Efectivamente, el capitalismo, el sistema de mercado, amante conspicuo de los estados modernos, es el único sistema que, a mi entender, ha habido en la historia capaz de, en un momento de crisis, un periodo de debilidad, conseguir que la ciudadanía culpe de ello bien a la falta de intervención estatal –donde comenzó todo, y siempre en el caso de los más críticos-, bien a la mala gestión; mientras muchos miran hacia otro lado, son los menos quienes ponen bajo sospecha el sistema mismo.

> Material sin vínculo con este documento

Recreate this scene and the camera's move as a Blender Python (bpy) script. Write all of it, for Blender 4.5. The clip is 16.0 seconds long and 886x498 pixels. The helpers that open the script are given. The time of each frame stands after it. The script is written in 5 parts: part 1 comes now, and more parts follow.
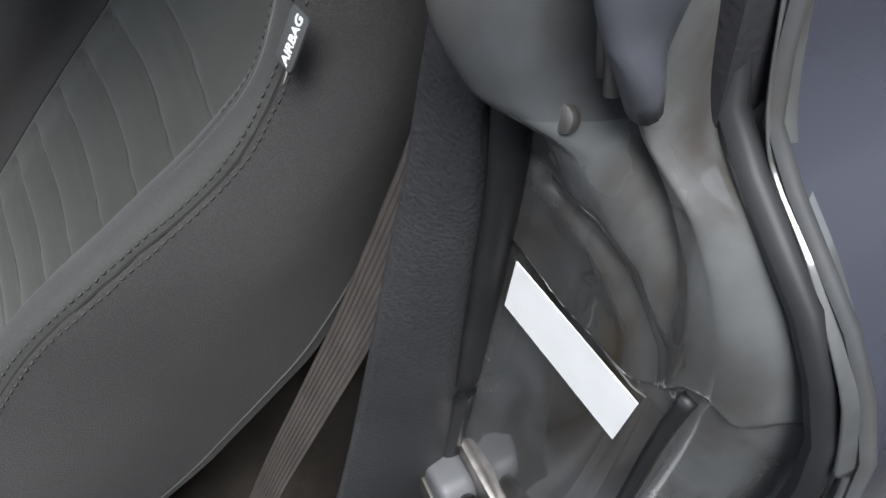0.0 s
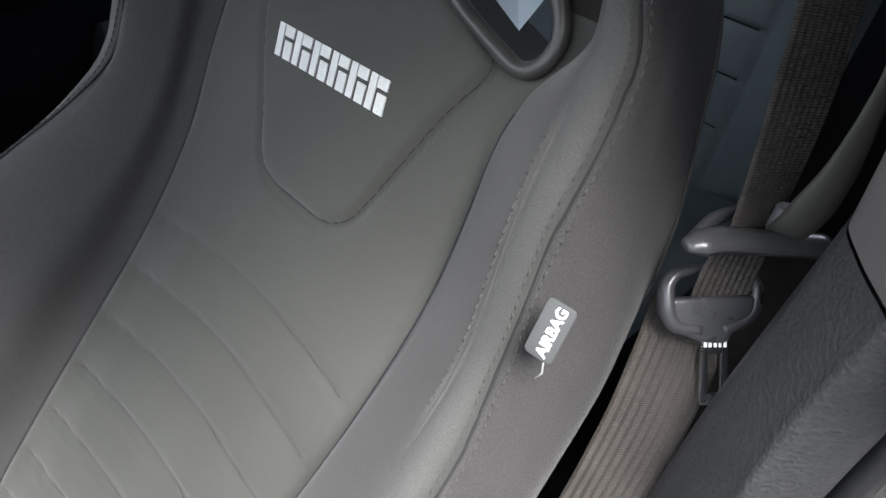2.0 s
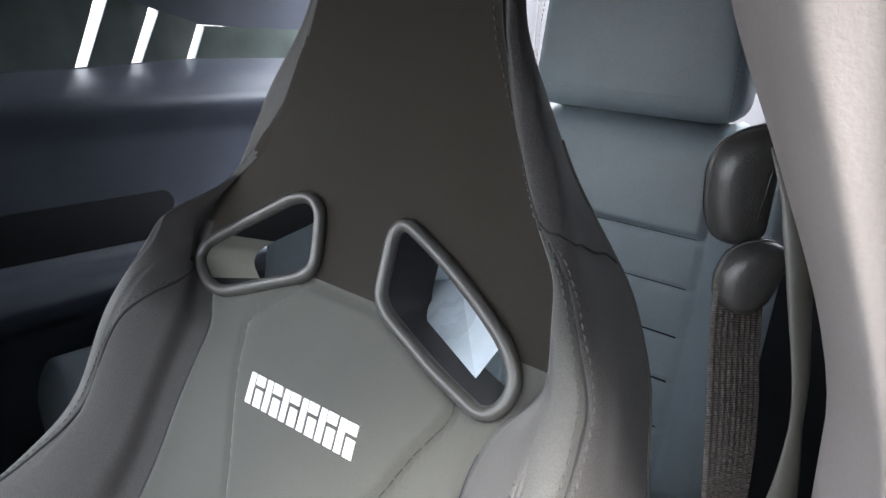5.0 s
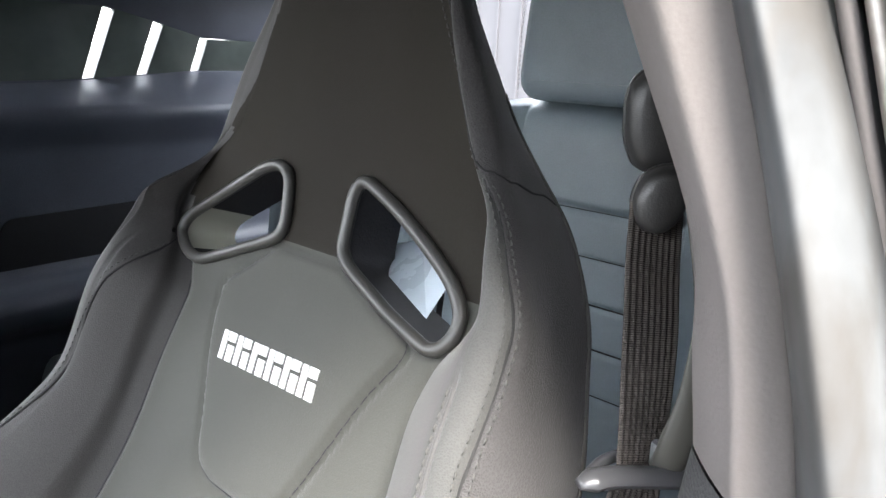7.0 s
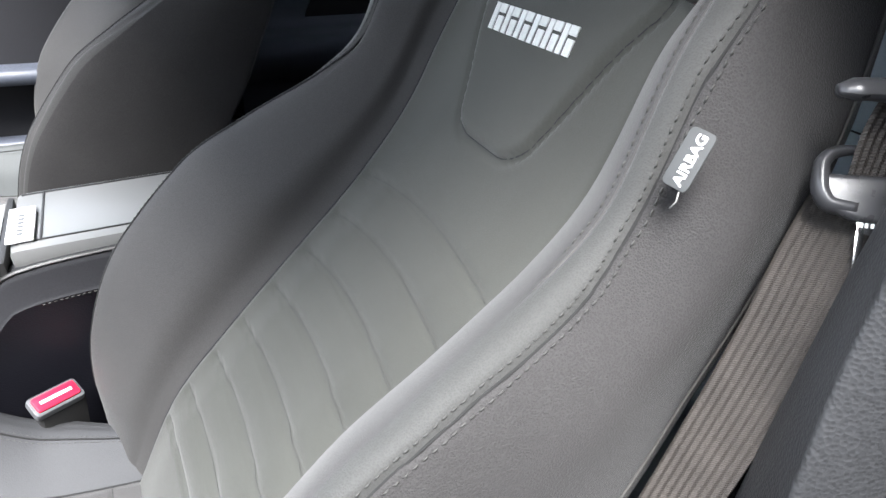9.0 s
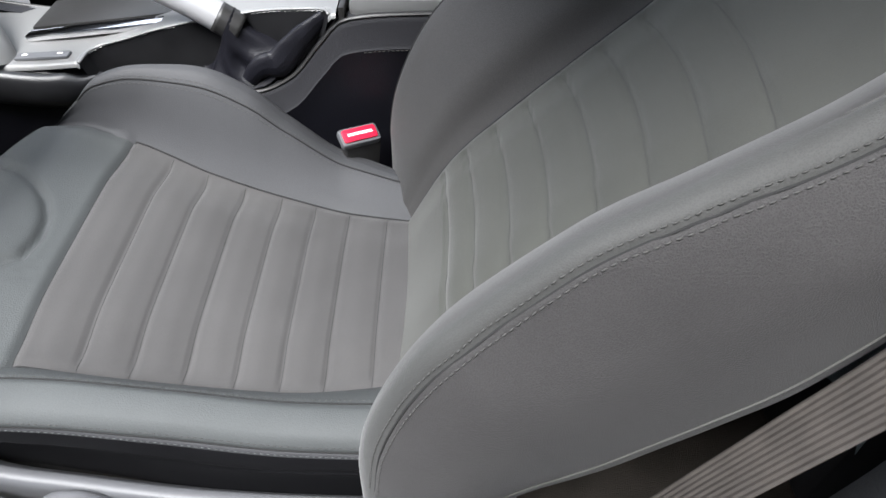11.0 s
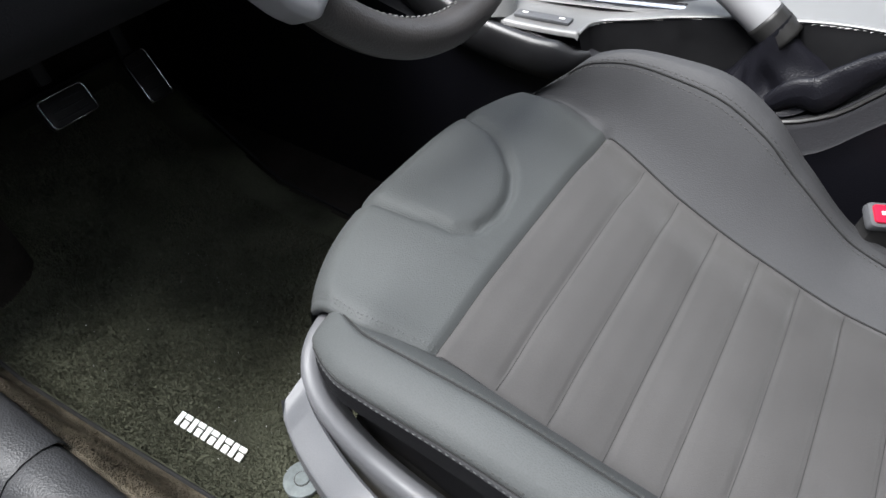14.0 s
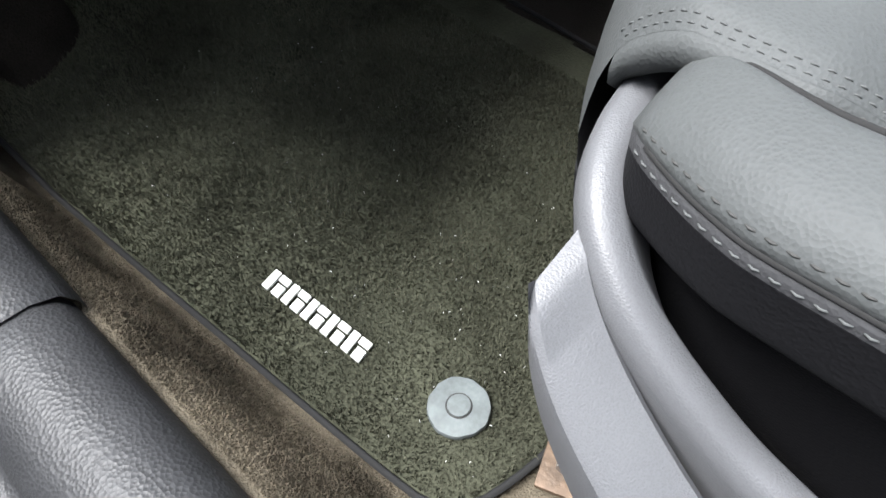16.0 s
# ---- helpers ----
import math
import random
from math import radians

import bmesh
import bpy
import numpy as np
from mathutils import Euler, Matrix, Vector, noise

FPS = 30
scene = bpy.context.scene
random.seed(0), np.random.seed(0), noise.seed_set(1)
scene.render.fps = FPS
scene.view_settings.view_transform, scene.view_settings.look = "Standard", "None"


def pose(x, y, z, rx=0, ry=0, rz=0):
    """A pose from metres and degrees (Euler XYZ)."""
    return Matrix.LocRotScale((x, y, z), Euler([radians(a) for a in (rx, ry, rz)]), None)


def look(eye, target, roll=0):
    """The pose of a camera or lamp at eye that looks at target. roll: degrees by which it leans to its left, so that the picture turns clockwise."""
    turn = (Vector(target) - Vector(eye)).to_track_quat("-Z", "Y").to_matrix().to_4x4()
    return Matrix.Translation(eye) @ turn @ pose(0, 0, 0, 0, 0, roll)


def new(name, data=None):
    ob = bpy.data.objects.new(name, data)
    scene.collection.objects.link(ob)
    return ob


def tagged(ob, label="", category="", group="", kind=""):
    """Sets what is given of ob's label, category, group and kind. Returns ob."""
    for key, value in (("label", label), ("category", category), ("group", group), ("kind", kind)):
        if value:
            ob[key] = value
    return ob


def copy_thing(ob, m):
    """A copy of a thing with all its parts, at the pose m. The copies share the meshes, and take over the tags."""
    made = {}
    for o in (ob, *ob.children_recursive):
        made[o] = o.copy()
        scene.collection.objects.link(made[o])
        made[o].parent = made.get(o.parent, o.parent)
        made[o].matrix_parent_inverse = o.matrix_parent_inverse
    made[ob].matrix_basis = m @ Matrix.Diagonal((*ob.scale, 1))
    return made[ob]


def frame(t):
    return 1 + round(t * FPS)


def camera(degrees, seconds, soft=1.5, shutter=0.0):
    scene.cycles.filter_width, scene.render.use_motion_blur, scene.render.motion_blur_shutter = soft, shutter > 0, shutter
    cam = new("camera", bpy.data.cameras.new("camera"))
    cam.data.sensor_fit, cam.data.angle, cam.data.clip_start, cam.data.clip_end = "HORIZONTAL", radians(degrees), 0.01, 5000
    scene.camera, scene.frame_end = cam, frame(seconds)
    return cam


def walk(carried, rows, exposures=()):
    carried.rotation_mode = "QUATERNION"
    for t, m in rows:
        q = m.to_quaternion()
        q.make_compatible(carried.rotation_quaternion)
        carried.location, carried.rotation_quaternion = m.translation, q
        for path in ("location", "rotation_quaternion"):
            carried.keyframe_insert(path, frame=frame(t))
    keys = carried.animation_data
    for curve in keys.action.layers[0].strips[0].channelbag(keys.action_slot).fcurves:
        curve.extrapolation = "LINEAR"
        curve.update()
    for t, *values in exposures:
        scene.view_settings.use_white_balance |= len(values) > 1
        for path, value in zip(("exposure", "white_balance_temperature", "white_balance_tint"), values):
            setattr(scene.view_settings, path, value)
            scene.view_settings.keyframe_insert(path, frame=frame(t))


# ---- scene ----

El sistema de mercado está orientado en estos momentos a la puesta en suspenso de todos los derechos sociales y civiles planteados como irrenunciables hasta hace veinte años. No hace mucho se dio un caso que puede ejemplificar este fenómeno: durante estos últimos años hemos visto cómo en Francia se prohibía el uso de determinada vestimenta de origen “religioso” en las escuelas aduciendo la laicidad del estado francés; las protestas, alentadas por la situación social de una parte de la población francesa, de origen inmigrante, no se hicieron esperar. Al mismo tiempo, en España, vivimos una serie de manifestaciones en contra de la ley que prohibía el consumo de bebidas alcohólicas en la vía pública. Un diario sensacionalista francés titulaba su portada con un frase que podía traducirse como “Francia se manifiesta por la prohibición del uso del velo mientras España se manifiesta por el botellón”. Lo cierto es que mientras nuestros vecinos demandaban al estado una mayor protección social de determinadas clases marginadas –porque ese era en el fondo el problema, el clima era prebélico y la cuestión sobre el velo una coartada o la pequeña ascua que prendió la mecha-, en España salíamos a la calle reivindicando ciertos derechos o libertades civiles. Ésta es, de fondo, la realidad en la que nos movemos: resulta ridículo que la ciudadanía reivindique la protección estatal a unos estados que hace mucho dejaron de representar la soberanía de la ciudadanía y sólo trabajan para sí mismos y sostener el sistema que, a su vez, los sostiene a ellos. Resulta ridículo porque, desde sus comienzos, el estado ha ridiculizado a los individuos, los ha anulado y ni tan siquiera a día de hoy trabaja a favor de grupos sociales que tratan de representar voluntades individuales. Los estados mantienen un sistema concreto y sancionan a los individuos que no se pliegan al sistema mediante la crecida de leyes que anulan, de alguna manera, los derechos civiles. Sus únicas intervenciones van dirigidas a la anulación de la individualidad, más allá de esto renuncian a toda potestad. El resultado no es otro que sociedades asépticas, espacios sin humo, vidas de estadística, felicidad de anuncio de refresco...


“Si vogliamo che tutto rimanga com´è, bisogna che tutto cambi.”


Ésta es nuestra realidad: dado el sistema en el que nos vemos inscritos, en el que no somos nada, todo vale y estamos dejados a nuestra suerte, tan sólo nos quedan dos alternativas: cambiar a los gobiernos para que todo continúe de la misma manera o propiciar un cambio que ponga fin al fin de fiesta. La pregunta es oportuna: ¿existe una ciudadanía dispuesta a hipotecar un futuro ya hipotecado, bien cierto –porque, de ésta, el capitalismo sólo puede salir aún más reforzado-, por un futuro incierto?, ¿existe una ciudadanía dispuesta a despertar de este sueño, de las promesas que lo sostuvieron, que es el sistema de mercado?


La respuesta a estas preguntas la encontramos en los campos de fútbol de toda Europa y en las playas de su litoral.


Mientras sigamos viviendo de las “cortezas a las que llamamos panes” nunca dejaremos de ser “niños pobres que juegan a ser felices”.